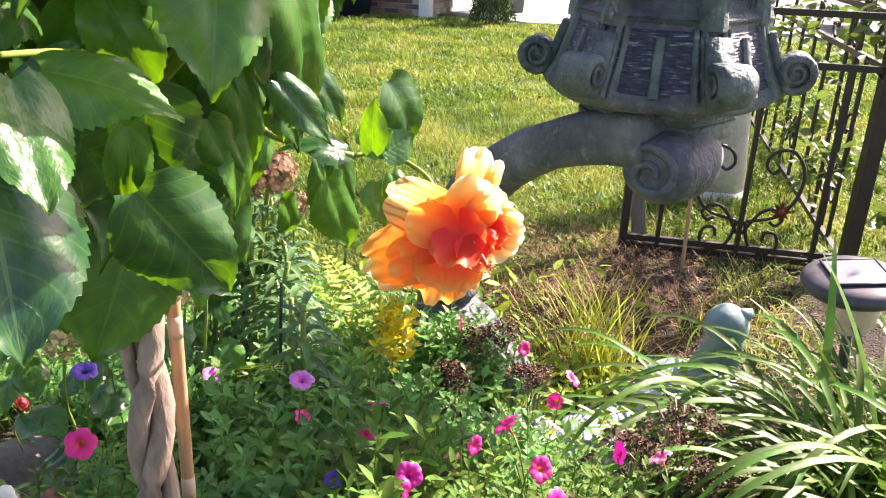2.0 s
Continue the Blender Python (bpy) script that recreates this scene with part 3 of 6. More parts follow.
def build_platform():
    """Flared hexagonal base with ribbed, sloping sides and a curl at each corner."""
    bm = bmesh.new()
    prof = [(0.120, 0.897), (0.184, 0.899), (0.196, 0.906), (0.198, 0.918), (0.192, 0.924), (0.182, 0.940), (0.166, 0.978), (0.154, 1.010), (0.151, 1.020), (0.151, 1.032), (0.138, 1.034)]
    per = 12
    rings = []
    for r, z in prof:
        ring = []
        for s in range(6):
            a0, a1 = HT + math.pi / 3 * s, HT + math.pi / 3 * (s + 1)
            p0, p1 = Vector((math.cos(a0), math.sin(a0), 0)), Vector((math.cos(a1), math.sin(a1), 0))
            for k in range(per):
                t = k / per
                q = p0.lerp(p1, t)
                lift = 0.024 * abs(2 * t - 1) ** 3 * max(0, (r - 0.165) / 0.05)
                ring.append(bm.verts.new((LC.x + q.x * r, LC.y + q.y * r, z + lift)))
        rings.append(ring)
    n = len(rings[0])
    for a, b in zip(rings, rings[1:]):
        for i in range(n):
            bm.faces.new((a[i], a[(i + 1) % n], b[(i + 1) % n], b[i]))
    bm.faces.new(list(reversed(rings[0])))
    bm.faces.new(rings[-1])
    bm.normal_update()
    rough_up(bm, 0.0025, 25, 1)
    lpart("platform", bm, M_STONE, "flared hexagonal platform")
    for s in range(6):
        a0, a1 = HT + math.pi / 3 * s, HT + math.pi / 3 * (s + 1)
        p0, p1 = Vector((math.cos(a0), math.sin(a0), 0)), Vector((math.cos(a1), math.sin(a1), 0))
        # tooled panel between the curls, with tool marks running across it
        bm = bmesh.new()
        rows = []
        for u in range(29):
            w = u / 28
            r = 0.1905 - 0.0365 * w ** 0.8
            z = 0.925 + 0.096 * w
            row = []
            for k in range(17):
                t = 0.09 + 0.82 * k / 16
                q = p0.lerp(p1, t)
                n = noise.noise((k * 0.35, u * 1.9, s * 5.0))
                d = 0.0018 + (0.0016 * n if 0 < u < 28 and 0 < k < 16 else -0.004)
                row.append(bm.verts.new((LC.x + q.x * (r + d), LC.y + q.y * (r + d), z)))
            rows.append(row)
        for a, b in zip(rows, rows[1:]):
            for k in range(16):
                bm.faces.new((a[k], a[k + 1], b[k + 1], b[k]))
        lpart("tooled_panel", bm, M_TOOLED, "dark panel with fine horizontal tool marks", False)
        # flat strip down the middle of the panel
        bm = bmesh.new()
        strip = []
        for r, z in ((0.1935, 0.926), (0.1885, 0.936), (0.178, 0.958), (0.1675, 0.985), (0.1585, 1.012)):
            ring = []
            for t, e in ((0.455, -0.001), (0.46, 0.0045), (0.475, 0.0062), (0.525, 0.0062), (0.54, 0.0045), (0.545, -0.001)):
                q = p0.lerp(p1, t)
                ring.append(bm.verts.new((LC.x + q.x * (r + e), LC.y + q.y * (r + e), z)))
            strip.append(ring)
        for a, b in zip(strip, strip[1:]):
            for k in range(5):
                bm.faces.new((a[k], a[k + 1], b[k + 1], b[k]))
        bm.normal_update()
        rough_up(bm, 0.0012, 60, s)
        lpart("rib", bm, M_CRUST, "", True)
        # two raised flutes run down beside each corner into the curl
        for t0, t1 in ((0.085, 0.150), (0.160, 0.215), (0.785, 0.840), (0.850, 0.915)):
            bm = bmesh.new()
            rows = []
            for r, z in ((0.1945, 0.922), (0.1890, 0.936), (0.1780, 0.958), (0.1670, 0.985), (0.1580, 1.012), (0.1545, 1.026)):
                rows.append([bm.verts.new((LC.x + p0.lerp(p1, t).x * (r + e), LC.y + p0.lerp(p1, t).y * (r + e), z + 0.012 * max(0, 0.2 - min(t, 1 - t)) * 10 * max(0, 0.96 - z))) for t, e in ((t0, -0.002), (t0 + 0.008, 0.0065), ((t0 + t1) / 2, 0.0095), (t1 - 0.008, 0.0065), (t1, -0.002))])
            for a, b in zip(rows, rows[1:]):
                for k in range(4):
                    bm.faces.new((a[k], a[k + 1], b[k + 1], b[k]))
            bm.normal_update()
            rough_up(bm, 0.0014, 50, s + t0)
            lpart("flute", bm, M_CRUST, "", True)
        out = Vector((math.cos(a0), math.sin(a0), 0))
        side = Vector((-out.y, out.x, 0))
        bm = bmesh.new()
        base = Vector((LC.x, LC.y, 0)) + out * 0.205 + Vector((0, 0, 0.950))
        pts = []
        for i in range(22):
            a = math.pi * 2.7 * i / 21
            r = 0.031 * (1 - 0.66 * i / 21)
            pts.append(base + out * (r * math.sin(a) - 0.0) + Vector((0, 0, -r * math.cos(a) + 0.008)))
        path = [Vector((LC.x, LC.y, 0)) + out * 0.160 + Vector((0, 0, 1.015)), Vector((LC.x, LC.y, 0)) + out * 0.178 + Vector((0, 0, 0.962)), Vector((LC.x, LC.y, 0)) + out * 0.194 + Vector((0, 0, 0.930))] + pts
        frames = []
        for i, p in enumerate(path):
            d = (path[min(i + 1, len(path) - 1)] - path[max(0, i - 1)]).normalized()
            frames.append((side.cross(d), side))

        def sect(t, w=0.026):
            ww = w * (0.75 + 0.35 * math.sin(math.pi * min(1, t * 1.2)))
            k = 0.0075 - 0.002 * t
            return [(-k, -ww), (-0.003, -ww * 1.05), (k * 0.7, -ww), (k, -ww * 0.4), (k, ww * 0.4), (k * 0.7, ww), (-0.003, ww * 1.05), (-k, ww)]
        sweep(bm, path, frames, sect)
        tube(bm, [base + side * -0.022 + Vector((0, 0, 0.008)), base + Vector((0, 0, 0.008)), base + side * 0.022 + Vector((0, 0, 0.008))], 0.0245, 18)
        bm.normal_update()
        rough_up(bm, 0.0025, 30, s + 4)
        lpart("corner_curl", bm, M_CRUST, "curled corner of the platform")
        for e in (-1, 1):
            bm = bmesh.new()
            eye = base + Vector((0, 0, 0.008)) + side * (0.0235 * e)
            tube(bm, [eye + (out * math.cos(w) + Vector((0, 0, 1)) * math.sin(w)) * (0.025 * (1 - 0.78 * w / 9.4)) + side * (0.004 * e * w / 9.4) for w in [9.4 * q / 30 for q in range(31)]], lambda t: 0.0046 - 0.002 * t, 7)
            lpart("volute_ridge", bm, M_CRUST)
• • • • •
> _Problem details_:
Pull every line containing "with" out of the data above.

> _The answer_:
Continue the Blender Python (bpy) script that recreates this scene with part 3 of 6. More parts follow.
    """Flared hexagonal base with ribbed, sloping sides and a curl at each corner."""
        # tooled panel between the curls, with tool marks running across it
        lpart("tooled_panel", bm, M_TOOLED, "dark panel with fine horizontal tool marks", False)